> [Records with scene code]:
● ● ●
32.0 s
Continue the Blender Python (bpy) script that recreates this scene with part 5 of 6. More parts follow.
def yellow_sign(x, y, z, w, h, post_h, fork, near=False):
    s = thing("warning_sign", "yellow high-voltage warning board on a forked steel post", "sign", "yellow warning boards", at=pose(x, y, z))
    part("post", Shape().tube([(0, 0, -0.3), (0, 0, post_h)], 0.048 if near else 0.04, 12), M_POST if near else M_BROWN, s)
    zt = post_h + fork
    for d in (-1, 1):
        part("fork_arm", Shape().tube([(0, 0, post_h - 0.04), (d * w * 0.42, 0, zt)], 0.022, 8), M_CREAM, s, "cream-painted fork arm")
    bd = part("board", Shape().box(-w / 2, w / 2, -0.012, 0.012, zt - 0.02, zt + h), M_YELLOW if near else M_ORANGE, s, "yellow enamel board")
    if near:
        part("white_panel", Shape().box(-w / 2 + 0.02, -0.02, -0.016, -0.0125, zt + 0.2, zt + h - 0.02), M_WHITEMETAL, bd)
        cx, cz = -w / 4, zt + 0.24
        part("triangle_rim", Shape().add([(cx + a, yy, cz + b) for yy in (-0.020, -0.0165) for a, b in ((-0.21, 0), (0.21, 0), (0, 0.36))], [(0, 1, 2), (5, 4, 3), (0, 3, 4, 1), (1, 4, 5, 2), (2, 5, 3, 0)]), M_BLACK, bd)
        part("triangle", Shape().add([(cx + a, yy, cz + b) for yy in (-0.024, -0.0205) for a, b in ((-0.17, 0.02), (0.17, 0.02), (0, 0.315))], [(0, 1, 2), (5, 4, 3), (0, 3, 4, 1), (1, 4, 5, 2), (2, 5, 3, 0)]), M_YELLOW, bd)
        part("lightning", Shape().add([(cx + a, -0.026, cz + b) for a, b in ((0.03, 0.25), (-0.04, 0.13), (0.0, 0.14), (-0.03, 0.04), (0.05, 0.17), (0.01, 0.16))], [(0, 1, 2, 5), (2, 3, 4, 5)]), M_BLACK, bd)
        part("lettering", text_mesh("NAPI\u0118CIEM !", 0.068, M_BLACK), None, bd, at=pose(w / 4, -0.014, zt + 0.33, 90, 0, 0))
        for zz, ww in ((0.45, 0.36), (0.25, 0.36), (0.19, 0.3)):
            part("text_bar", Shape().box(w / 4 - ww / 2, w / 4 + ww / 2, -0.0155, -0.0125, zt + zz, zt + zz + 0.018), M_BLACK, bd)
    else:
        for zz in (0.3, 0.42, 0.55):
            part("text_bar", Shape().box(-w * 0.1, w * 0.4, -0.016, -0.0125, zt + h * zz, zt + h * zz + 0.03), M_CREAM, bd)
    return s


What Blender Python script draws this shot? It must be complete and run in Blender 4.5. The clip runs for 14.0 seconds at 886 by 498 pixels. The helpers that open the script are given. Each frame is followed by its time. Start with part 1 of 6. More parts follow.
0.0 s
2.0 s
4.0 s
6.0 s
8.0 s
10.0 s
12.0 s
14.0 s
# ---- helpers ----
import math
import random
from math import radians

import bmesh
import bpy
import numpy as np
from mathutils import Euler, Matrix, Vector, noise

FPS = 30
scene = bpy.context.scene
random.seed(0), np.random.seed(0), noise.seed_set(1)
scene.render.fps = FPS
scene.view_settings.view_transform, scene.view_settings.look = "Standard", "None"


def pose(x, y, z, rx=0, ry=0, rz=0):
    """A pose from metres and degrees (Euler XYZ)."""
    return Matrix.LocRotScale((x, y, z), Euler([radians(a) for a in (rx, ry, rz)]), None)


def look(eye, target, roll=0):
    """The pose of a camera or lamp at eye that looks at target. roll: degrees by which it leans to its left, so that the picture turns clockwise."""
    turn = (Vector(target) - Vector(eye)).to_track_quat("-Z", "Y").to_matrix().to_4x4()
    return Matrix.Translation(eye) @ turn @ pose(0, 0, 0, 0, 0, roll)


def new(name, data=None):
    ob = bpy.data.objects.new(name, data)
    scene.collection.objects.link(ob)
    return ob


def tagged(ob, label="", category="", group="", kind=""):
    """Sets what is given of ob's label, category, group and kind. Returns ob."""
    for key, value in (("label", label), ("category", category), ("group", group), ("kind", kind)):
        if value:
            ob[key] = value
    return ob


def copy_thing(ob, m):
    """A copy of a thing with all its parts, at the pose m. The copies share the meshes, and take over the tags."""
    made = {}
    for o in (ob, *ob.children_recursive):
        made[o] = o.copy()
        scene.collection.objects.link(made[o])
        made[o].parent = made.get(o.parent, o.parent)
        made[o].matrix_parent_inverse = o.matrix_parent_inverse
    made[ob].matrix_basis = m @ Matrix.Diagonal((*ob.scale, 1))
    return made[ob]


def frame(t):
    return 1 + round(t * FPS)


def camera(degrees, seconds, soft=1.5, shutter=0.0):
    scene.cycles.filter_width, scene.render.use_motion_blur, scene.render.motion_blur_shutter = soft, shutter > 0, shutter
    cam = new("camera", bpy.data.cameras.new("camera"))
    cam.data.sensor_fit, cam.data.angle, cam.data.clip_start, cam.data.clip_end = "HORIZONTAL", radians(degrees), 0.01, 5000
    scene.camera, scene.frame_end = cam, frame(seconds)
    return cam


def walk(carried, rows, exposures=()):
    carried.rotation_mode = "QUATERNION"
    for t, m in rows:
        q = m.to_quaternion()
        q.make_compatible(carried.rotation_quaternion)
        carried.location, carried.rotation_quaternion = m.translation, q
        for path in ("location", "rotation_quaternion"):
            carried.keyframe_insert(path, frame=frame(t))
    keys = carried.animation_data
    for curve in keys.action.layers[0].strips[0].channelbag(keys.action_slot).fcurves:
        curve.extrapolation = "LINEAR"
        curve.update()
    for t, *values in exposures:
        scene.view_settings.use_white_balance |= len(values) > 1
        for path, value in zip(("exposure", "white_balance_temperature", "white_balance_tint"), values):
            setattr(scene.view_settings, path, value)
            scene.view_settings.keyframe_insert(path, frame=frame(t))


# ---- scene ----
● ● ●
> [Given exercise]: Write out every record shown above, word for word.

> [Correct answer]:
32.0 s
Continue the Blender Python (bpy) script that recreates this scene with part 5 of 6. More parts follow.
def yellow_sign(x, y, z, w, h, post_h, fork, near=False):
    s = thing("warning_sign", "yellow high-voltage warning board on a forked steel post", "sign", "yellow warning boards", at=pose(x, y, z))
    part("post", Shape().tube([(0, 0, -0.3), (0, 0, post_h)], 0.048 if near else 0.04, 12), M_POST if near else M_BROWN, s)
    zt = post_h + fork
    for d in (-1, 1):
        part("fork_arm", Shape().tube([(0, 0, post_h - 0.04), (d * w * 0.42, 0, zt)], 0.022, 8), M_CREAM, s, "cream-painted fork arm")
    bd = part("board", Shape().box(-w / 2, w / 2, -0.012, 0.012, zt - 0.02, zt + h), M_YELLOW if near else M_ORANGE, s, "yellow enamel board")
    if near:
        part("white_panel", Shape().box(-w / 2 + 0.02, -0.02, -0.016, -0.0125, zt + 0.2, zt + h - 0.02), M_WHITEMETAL, bd)
        cx, cz = -w / 4, zt + 0.24
        part("triangle_rim", Shape().add([(cx + a, yy, cz + b) for yy in (-0.020, -0.0165) for a, b in ((-0.21, 0), (0.21, 0), (0, 0.36))], [(0, 1, 2), (5, 4, 3), (0, 3, 4, 1), (1, 4, 5, 2), (2, 5, 3, 0)]), M_BLACK, bd)
        part("triangle", Shape().add([(cx + a, yy, cz + b) for yy in (-0.024, -0.0205) for a, b in ((-0.17, 0.02), (0.17, 0.02), (0, 0.315))], [(0, 1, 2), (5, 4, 3), (0, 3, 4, 1), (1, 4, 5, 2), (2, 5, 3, 0)]), M_YELLOW, bd)
        part("lightning", Shape().add([(cx + a, -0.026, cz + b) for a, b in ((0.03, 0.25), (-0.04, 0.13), (0.0, 0.14), (-0.03, 0.04), (0.05, 0.17), (0.01, 0.16))], [(0, 1, 2, 5), (2, 3, 4, 5)]), M_BLACK, bd)
        part("lettering", text_mesh("NAPI\u0118CIEM !", 0.068, M_BLACK), None, bd, at=pose(w / 4, -0.014, zt + 0.33, 90, 0, 0))
        for zz, ww in ((0.45, 0.36), (0.25, 0.36), (0.19, 0.3)):
            part("text_bar", Shape().box(w / 4 - ww / 2, w / 4 + ww / 2, -0.0155, -0.0125, zt + zz, zt + zz + 0.018), M_BLACK, bd)
    else:
        for zz in (0.3, 0.42, 0.55):
            part("text_bar", Shape().box(-w * 0.1, w * 0.4, -0.016, -0.0125, zt + h * zz, zt + h * zz + 0.03), M_CREAM, bd)
    return s


What Blender Python script draws this shot? It must be complete and run in Blender 4.5. The clip runs for 14.0 seconds at 886 by 498 pixels. The helpers that open the script are given. Each frame is followed by its time. Start with part 1 of 6. More parts follow.
0.0 s
2.0 s
4.0 s
6.0 s
8.0 s
10.0 s
12.0 s
14.0 s
# ---- helpers ----
import math
import random
from math import radians

import bmesh
import bpy
import numpy as np
from mathutils import Euler, Matrix, Vector, noise

FPS = 30
scene = bpy.context.scene
random.seed(0), np.random.seed(0), noise.seed_set(1)
scene.render.fps = FPS
scene.view_settings.view_transform, scene.view_settings.look = "Standard", "None"


def pose(x, y, z, rx=0, ry=0, rz=0):
    """A pose from metres and degrees (Euler XYZ)."""
    return Matrix.LocRotScale((x, y, z), Euler([radians(a) for a in (rx, ry, rz)]), None)


def look(eye, target, roll=0):
    """The pose of a camera or lamp at eye that looks at target. roll: degrees by which it leans to its left, so that the picture turns clockwise."""
    turn = (Vector(target) - Vector(eye)).to_track_quat("-Z", "Y").to_matrix().to_4x4()
    return Matrix.Translation(eye) @ turn @ pose(0, 0, 0, 0, 0, roll)


def new(name, data=None):
    ob = bpy.data.objects.new(name, data)
    scene.collection.objects.link(ob)
    return ob


def tagged(ob, label="", category="", group="", kind=""):
    """Sets what is given of ob's label, category, group and kind. Returns ob."""
    for key, value in (("label", label), ("category", category), ("group", group), ("kind", kind)):
        if value:
            ob[key] = value
    return ob


def copy_thing(ob, m):
    """A copy of a thing with all its parts, at the pose m. The copies share the meshes, and take over the tags."""
    made = {}
    for o in (ob, *ob.children_recursive):
        made[o] = o.copy()
        scene.collection.objects.link(made[o])
        made[o].parent = made.get(o.parent, o.parent)
        made[o].matrix_parent_inverse = o.matrix_parent_inverse
    made[ob].matrix_basis = m @ Matrix.Diagonal((*ob.scale, 1))
    return made[ob]


def frame(t):
    return 1 + round(t * FPS)


def camera(degrees, seconds, soft=1.5, shutter=0.0):
    scene.cycles.filter_width, scene.render.use_motion_blur, scene.render.motion_blur_shutter = soft, shutter > 0, shutter
    cam = new("camera", bpy.data.cameras.new("camera"))
    cam.data.sensor_fit, cam.data.angle, cam.data.clip_start, cam.data.clip_end = "HORIZONTAL", radians(degrees), 0.01, 5000
    scene.camera, scene.frame_end = cam, frame(seconds)
    return cam


def walk(carried, rows, exposures=()):
    carried.rotation_mode = "QUATERNION"
    for t, m in rows:
        q = m.to_quaternion()
        q.make_compatible(carried.rotation_quaternion)
        carried.location, carried.rotation_quaternion = m.translation, q
        for path in ("location", "rotation_quaternion"):
            carried.keyframe_insert(path, frame=frame(t))
    keys = carried.animation_data
    for curve in keys.action.layers[0].strips[0].channelbag(keys.action_slot).fcurves:
        curve.extrapolation = "LINEAR"
        curve.update()
    for t, *values in exposures:
        scene.view_settings.use_white_balance |= len(values) > 1
        for path, value in zip(("exposure", "white_balance_temperature", "white_balance_tint"), values):
            setattr(scene.view_settings, path, value)
            scene.view_settings.keyframe_insert(path, frame=frame(t))


# ---- scene ----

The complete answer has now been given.